COLCHA DE RETALHOS

Já tentei comprar uma agenda e utilizá-la para organizar minha vida. Queria ser assim, como todo mundo, e andar com ela embaixo do braço anotando tudo o que for necessário para que eu possa me entender. Só que isso, em se tratando da minha pessoa, não é possível. Aliás, é inviável.

Não que eu seja a rainha dos compromissos. Ao contrário, minha vida é uma maré mansa. Basicamente, tudo se resume em acordar às 07h00min, pegar o ônibus às 8h, estar no trabalho às 08h30min e lá ficar até às 18h, com intervalo para o almoço, evidentemente. Depois disso, esperar o transporte para a universidade, entrar em aula às 19h15min, sair às 22h30min, voltar ao transporte, chegar em casa perto das 23h:15min, jantar, conversar, dormir. Bem, se consegui descrever toda a minha rotina em um parágrafo, imaginem a barbada que seria fazê-lo em uma agenda! Não, pensando melhor, não imaginem. Pois é na imaginação que mora o problema.

Tudo seria muito simples se eu fosse capaz de seguir o que planejo. Acordar às 7 da manhã? Abrir os olhos pode até ser possível, mas sair da cama é outra história. De uma etapa pra outra lá se vão vinte ou trinta minutos, o que reduz o tempo entre botar o pé pra fora de casa e pra dentro do ônibus. Ônibus? Nem preciso dizer que esse já passou há quinze minutos. E começando assim o dia, o que se pode esperar do resto?

No trabalho, a coisa segue o mesmo ritmo. Várias tarefas para fazer assim que chego, mas quem diz que encontro minha cabeça? Ela vive vagando por aí, repassando a aula de ontem, se preocupando com a prova de amanhã, desvendando o sonho misterioso que tive durante a noite, imaginando se a blusa que vi naquela vitrine combina mesmo com a saia azul-céu com bolas rosa-pink que tenho há dois anos no armário e nunca usei, coçando para que eu escreva de uma vez um texto que não sai de dentro dela.

Já nas noites em que tenho que ir para a faculdade a aventura varia (sim, porque minha imaginação faz da minha rotina um filme de ação digno do Vin Diesel). Meu estado de espírito é uma incógnita até pisar em sala de aula e olhar para o rosto do professor. Conforme for a expressão do semblante, acaba ali. Se for um dia de mal com a vida, até fico, em nome da autopunição. Se o namorado também estiver por lá... Hum... Neste caso é impossível prever os acontecimentos. E ainda tem o final - de - semana, onde tudo - ou nada - pode acontecer.

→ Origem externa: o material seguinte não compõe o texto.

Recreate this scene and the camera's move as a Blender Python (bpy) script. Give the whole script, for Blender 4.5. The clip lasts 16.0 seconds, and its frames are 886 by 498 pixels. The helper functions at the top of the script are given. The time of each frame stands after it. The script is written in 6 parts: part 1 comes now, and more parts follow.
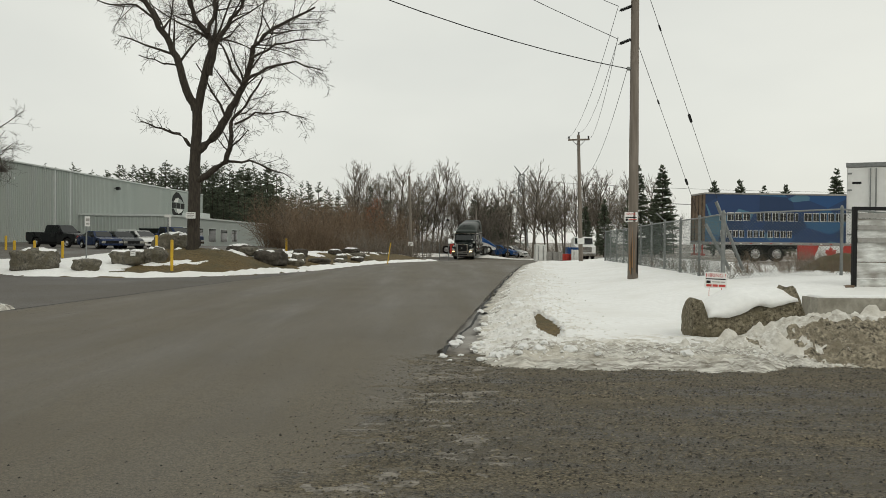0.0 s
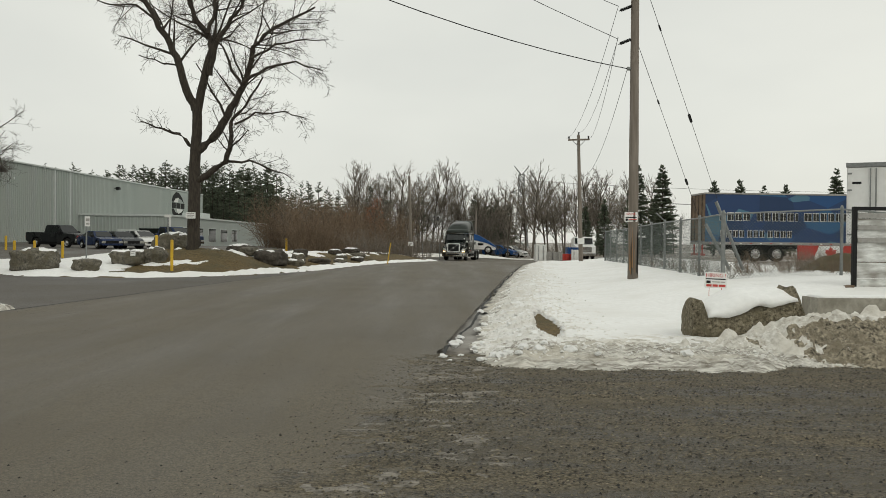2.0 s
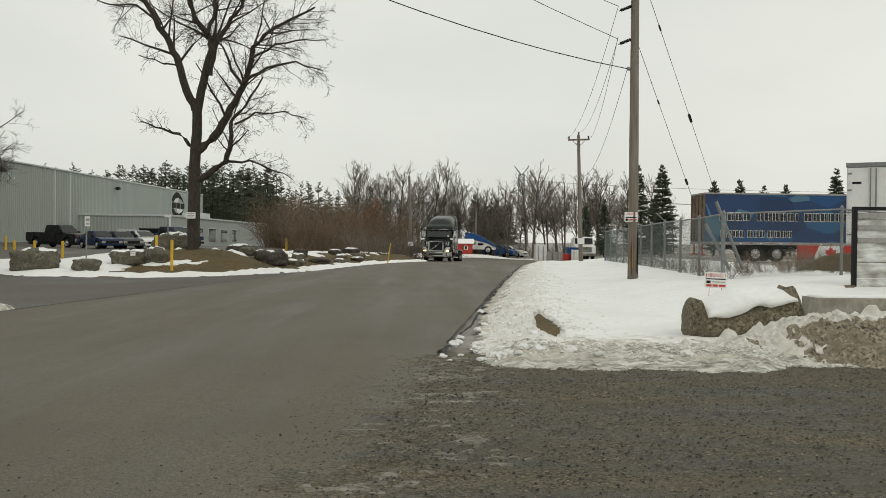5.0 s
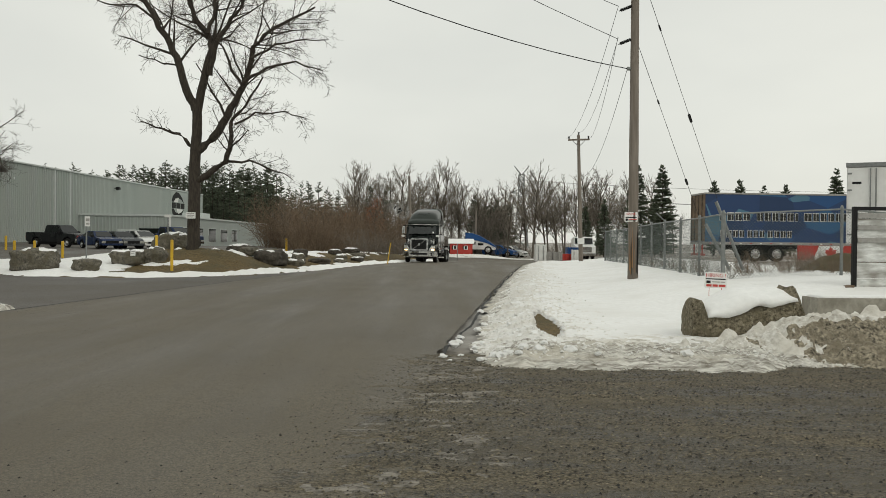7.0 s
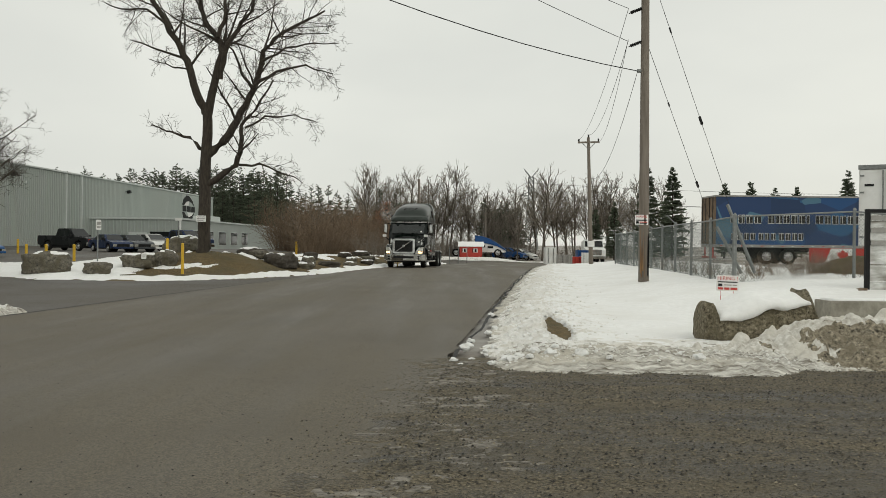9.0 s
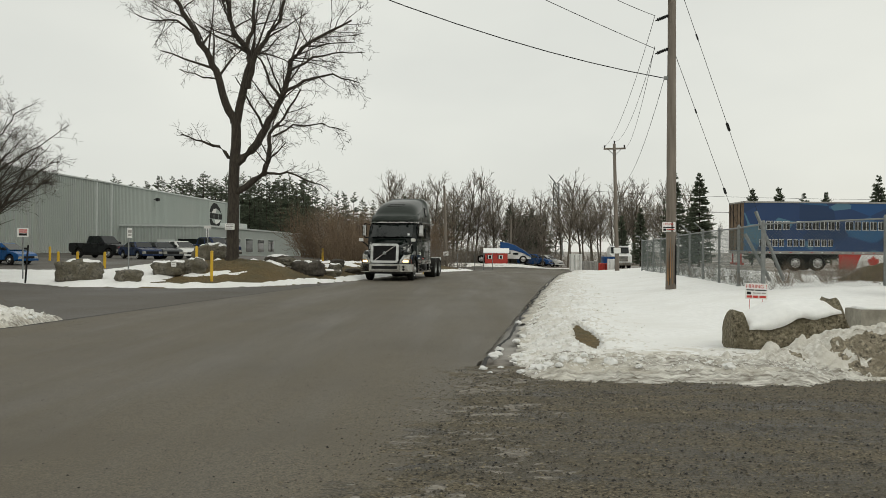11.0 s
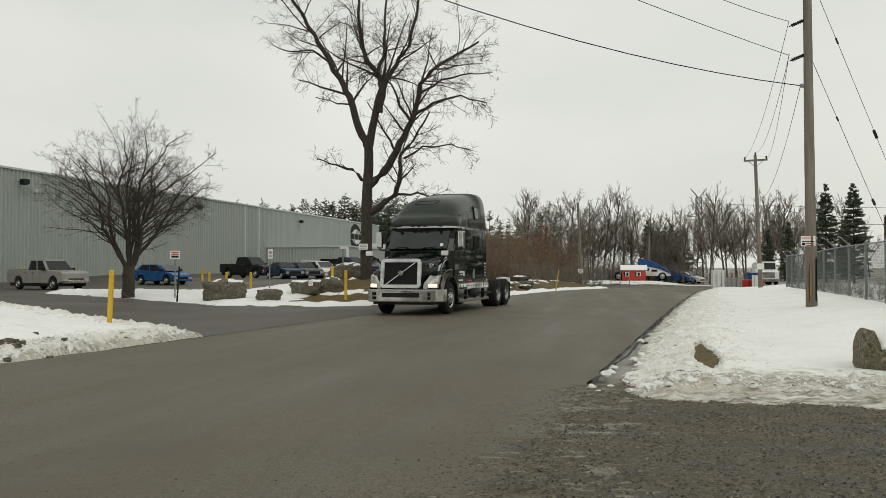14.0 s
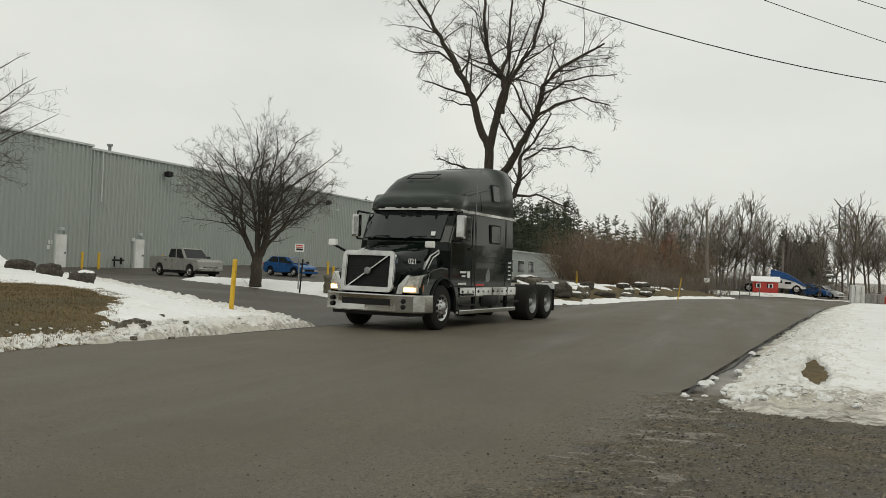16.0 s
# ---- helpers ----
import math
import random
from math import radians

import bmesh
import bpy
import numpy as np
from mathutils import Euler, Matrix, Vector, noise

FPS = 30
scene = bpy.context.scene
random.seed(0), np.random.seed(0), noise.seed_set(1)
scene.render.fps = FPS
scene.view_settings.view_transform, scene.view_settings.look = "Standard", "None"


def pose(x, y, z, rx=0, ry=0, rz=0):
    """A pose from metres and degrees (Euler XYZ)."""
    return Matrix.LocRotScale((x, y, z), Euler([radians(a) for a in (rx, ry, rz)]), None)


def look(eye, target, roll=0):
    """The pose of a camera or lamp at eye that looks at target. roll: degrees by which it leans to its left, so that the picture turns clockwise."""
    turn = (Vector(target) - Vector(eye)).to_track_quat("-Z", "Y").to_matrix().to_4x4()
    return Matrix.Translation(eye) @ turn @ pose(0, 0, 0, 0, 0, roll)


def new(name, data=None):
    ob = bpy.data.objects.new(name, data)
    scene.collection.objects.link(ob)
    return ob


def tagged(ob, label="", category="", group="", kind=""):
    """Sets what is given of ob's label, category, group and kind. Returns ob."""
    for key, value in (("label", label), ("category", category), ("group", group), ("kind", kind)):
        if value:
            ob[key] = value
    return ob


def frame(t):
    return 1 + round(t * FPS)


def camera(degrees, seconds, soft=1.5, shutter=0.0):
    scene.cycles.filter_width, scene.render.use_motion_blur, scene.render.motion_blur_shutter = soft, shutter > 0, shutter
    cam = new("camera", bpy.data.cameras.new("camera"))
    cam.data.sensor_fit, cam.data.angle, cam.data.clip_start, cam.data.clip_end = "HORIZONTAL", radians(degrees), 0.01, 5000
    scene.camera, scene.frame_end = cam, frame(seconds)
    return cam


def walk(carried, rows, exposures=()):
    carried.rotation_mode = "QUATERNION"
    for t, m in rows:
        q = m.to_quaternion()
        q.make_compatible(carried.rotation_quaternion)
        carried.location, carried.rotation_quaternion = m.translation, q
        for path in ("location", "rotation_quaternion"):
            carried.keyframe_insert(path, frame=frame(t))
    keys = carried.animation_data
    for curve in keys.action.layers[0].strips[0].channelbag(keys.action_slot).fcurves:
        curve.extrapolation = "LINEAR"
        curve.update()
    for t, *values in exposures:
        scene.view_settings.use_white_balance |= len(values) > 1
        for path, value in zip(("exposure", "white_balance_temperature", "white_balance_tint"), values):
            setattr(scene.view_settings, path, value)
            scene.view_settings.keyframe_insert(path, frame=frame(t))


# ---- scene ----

É claro que alinhavando esses retalhos estão as leituras, os escritos, os telefonemas, os encontros, os cinemas, os jantares, a família, os amigos, os momentos sozinha, as euforias, as depressões, as TPMs, os estudos, os momentos assistindo programas nada a ver na televisão, os momentos não fazendo simplesmente nada, os momentos pensando no monte de coisas que devem ser feitas, a internet com seu orkut, msn e otras cositas más, as conversas infindáveis com a irmã, os chamegos infinitos com o amor, a oficina com o Walter Galvani, os sonhos, os planos, as idéias, o riso, o choro, as vontades, a falta delas, os pensamentos que atrasam o sono e não me deixam dormir e que consequentemente não me deixam acordar na sempre almejada (mas nunca alcançada) 7 horas da manhã, dando reinício ao inesgotável ciclo de emoções que é meu existir. É, até que saiu uma colcha bonitinha.

E, ao final, eu pergunto: como colocar tudo isso em uma agenda? Como confirmar horários, definir datas e programar ordenadamente a magnífica existência de um ser livre e pensante num mundo intenso e pulsante como é o nosso, sem esquecer de nada?

No máximo, nas linhas em branco esperando serem preenchidas, anoto minhas contas. Mas essas, por favor, são tudo o que eu não quero lembrar.